The first point seems to be saying that they are looking at the uncertainty of parameters rather than predictions based on those parameters, which I believe is Briggs’ point. Their error bars thus appear to be more than confidence intervals, but less than prediction intervals (classical or Bayesian). (I say, “appear to be” because certainty on this is beyond my pay grade, as it were.)

13. Briggs: how would one go about including all of the uncertainty of the input in to a model?

For something that has conditional dependencies I would think trying a range of parameters at each stage of the model would be needed (monte Carlo at each “node” in the model).

For a simple model, would running the the model with the extremes be enough?

This is starting to sound more like modern game theory…

14. Will,

Well, you can take a look at the code to tease out some of it for this particular instance.

You have the right idea: running over the range of possibilities, taking into the account the chance of those possibilities.

It’s not easy! We’ll talk more about it in time.

15. Nice post. The graphic clearly displays why the uncertainty range for estimates of temperature derived from proxies must be wide (actually holds true for proxy derived estimates of just about anything.)

For example, if you look at a single vertical column of the graph, say around a value of 140 for the proxy, you see that the range of temperatures associated with proxy values of ~140 range from about 14 or 15 to 32 or 33. Assuming no measurement error, all of these are valid correlations between the proxy and temperature and if you are trying estimate temperature from a proxy value, you can’t know where in this range the true temperature value lies. Furthermore, you really can’t reduce the range of uncertainty much by gathering more data on the correlation of temperature and the proxy.
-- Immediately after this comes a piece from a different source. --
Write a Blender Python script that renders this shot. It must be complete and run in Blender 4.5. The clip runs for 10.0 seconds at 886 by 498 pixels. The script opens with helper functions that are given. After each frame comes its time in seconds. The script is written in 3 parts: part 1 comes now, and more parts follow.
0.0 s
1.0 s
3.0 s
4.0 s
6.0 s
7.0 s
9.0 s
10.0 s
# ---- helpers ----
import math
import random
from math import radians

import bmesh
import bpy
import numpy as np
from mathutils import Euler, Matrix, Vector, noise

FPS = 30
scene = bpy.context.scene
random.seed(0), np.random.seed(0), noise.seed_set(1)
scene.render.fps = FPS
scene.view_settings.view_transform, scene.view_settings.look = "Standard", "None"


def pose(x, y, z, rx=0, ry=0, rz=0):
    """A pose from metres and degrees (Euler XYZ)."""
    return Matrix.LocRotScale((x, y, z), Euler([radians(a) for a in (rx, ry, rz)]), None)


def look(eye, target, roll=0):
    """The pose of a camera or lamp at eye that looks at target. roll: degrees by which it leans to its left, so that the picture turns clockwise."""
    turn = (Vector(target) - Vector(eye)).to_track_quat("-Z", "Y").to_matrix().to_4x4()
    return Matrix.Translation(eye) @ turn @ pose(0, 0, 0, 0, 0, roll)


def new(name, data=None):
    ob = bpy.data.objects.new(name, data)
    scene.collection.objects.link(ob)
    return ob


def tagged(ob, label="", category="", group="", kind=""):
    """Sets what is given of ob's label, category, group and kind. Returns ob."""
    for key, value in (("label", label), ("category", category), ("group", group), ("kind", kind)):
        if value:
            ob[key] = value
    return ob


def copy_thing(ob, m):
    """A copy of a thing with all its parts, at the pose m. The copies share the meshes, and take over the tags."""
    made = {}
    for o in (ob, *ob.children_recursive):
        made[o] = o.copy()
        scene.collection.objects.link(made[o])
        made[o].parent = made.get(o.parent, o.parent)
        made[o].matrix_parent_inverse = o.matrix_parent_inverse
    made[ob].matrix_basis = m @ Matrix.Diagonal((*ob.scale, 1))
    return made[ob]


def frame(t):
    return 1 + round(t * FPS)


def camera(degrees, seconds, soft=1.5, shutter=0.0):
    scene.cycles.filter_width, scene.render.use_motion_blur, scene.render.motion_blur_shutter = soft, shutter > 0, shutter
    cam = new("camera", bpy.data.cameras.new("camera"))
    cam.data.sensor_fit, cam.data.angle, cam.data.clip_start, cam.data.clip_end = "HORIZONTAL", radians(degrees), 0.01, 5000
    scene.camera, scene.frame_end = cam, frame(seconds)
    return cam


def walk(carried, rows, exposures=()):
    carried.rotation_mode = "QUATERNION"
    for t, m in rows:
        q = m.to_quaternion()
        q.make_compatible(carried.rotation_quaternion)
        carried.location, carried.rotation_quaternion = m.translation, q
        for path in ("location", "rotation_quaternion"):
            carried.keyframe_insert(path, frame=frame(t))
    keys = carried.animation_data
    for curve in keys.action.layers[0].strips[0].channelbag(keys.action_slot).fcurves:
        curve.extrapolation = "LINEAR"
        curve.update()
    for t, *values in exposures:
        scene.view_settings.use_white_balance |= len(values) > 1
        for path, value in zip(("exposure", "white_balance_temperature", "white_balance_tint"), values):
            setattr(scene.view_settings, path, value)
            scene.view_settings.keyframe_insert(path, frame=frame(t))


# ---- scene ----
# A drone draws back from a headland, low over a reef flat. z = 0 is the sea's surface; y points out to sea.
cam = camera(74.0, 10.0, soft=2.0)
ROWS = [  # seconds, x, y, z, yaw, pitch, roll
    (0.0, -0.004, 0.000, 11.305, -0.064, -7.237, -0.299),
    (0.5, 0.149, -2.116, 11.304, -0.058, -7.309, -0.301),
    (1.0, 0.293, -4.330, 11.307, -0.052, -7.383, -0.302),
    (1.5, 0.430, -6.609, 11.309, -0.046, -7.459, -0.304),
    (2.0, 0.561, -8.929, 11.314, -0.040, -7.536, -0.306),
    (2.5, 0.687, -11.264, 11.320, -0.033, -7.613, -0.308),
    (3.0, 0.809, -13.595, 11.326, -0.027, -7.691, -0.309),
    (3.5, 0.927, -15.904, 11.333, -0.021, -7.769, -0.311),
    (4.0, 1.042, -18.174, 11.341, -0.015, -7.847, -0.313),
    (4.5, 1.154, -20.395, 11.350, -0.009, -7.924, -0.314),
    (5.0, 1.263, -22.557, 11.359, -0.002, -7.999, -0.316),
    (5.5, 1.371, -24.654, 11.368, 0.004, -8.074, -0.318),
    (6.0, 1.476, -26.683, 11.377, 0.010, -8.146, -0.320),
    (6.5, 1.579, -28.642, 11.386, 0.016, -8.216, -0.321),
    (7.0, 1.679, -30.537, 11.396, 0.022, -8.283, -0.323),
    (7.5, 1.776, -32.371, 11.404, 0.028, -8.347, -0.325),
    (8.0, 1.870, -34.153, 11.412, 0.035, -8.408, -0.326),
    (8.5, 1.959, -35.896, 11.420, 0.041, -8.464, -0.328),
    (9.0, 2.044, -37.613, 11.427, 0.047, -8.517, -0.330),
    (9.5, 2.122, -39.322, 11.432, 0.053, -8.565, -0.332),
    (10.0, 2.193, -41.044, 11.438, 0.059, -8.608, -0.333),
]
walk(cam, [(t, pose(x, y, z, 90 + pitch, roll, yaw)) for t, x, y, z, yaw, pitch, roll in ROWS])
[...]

It might be reduced a little if, by some chance, nearly all the new data points fell near the middle of the range, but not by much.

No I am not as certain how this applies to estimates of average global temperature but for proxy-based estimates of temperature, it clearly shows that you really need very tightly constrained correlations between temperature and the proxy for the estimates to have any meaning. There are few proxy-methods, such as some of the isotope-based methods on forams, where the correlation between temperature and the proxy have been laboratory-determined where the correlations seems relatively well-constrained, but for many methods (e.g., tree rings) the weak correlation and the wide-range of temperatures that correlate with a particular ring width in a given tree make them have very wide uncertainty intervals.
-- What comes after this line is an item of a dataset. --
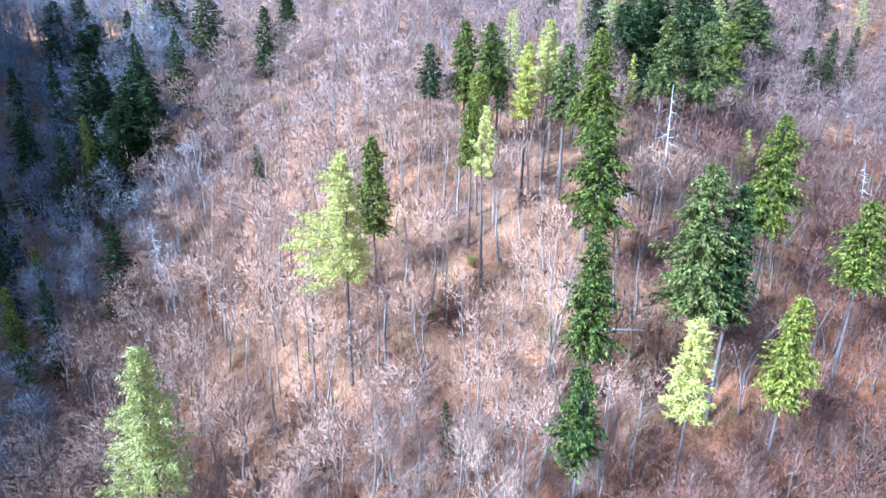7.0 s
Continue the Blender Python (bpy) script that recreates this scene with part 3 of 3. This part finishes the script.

16. I think there are some steps missing. Take Mann’s tree rings for example, where the claim is that tree ring widths can be used as a proxy for temperature, despite comments from others that tree ring widths also depend upon a whole slew of other variables. Can a calibration done in modern times also be used in times long ago (and places far away)? Or take some other climate change advocates who use the proxies upside down and claim it doesn’t matter. Or consider those advocates who only use the proxies that give them the answer they were looking for.

17. As well as the Statistics bollocks, there’s also the Science bollocks. Thus when using the Yamal tree proxies, those climate scientists didn’t calibrate them versus local mean temperatures but versus global means*. By the standards common in the physical sciences, they are a notably dim bunch.

*Or perhaps it was Northern Hemisphere means, which is almost equally silly.